NHS England says new 10-year plan could save up to 500,000 lives a year
NHS England has unveiled its 10-year plan for the health service, which sets out how the £20.5bn funding injection announced by Theresa May will be spent over the next five years.
NHS England said the money could save around 500,000 lives by preventing life-threatening diseases such as strokes, heart problems and cancer by detecting them earlier.
In the plan, unveiled by NHS England chief executive Simon Stevens and the Prime Minister, GPs, community care and mental health services will be given a third of the extra £20bn that May announced in the summer for the NHS.
As part of the strategy, schools will have access to mental health support, there will be 24-hour access to mental heath crisis care via the NHS 111 service and extra support in the community to allow patients to be discharged quickly from hospital to ease the strain on nurses and staff.
The long-term plan will also include:
- An open digital ‘front door’ to the health service, allowing patients to be able to access health care at the touch of a button
- Genetic testing for a quarter of people with dangerously high inherited cholesterol, reaching around 30,000 people
- Investment in earlier detection and better treatment of respiratory conditions to prevent 80,000 hospital admissions and smart inhalers will be piloted so patients can easily monitor their condition, regardless of where they are.
Robert Colvile, director of the Centre for Policy Studies thinktank, said the priorities were "broadly correct" but that the NHS needed to focus on improving levels of productivity for the money to have a real effect.
“In particular, delivering on today’s pledges to bring the NHS into the digital age and cut waste across the service will be vital if we are to see the improvements in care that we need in the future," he said.
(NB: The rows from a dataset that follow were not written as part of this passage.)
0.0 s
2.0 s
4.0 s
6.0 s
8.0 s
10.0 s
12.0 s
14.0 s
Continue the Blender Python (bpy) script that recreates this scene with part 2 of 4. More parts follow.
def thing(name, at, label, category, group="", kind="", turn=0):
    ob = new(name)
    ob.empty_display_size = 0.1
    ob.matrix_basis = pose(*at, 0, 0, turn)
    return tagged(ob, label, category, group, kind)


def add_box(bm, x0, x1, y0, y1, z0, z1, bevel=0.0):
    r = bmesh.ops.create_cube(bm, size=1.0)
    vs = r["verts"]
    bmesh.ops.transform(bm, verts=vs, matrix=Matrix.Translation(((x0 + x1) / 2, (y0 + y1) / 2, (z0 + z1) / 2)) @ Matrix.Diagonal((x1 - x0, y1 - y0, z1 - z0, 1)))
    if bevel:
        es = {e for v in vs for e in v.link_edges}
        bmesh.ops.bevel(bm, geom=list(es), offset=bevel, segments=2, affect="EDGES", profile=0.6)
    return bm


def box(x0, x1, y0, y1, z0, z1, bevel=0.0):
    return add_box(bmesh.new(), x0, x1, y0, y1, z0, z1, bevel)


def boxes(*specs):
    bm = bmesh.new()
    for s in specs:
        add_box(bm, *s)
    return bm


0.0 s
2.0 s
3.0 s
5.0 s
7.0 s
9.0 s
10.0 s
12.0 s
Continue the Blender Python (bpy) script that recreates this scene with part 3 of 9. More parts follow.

Associate director at the Institute of Economic Affairs Kate Andrews branded the plan a "a well-disguised effort to kick the can down the road" and accused the government of pouring "vast sums of taxpayer money into a broken system that has become an international laggard amongst the developed world".
“Far from undergoing a transformative reboot, the NHS is to remain an extremely centralised system that allows for minimal competition or patient choice. And while improving survival rates for serious conditions has been put at the forefront of this new strategy, it seems no consideration has been given to learning from the Social Health Insurance systems in Europe, under which thousands more people survive strokes and common types of cancer each year.
“The systematic problems facing the NHS have not been properly addressed. Indeed, this helps to explain why the (unfunded) extra £20.5 billion pledged to it annually by 2023-24 is only projected to keep it afloat.
“A long-term strategy for improving its structure and patient outcomes on the NHS can’t come soon enough – unfortunately, that is not what is being delivered by the government today.”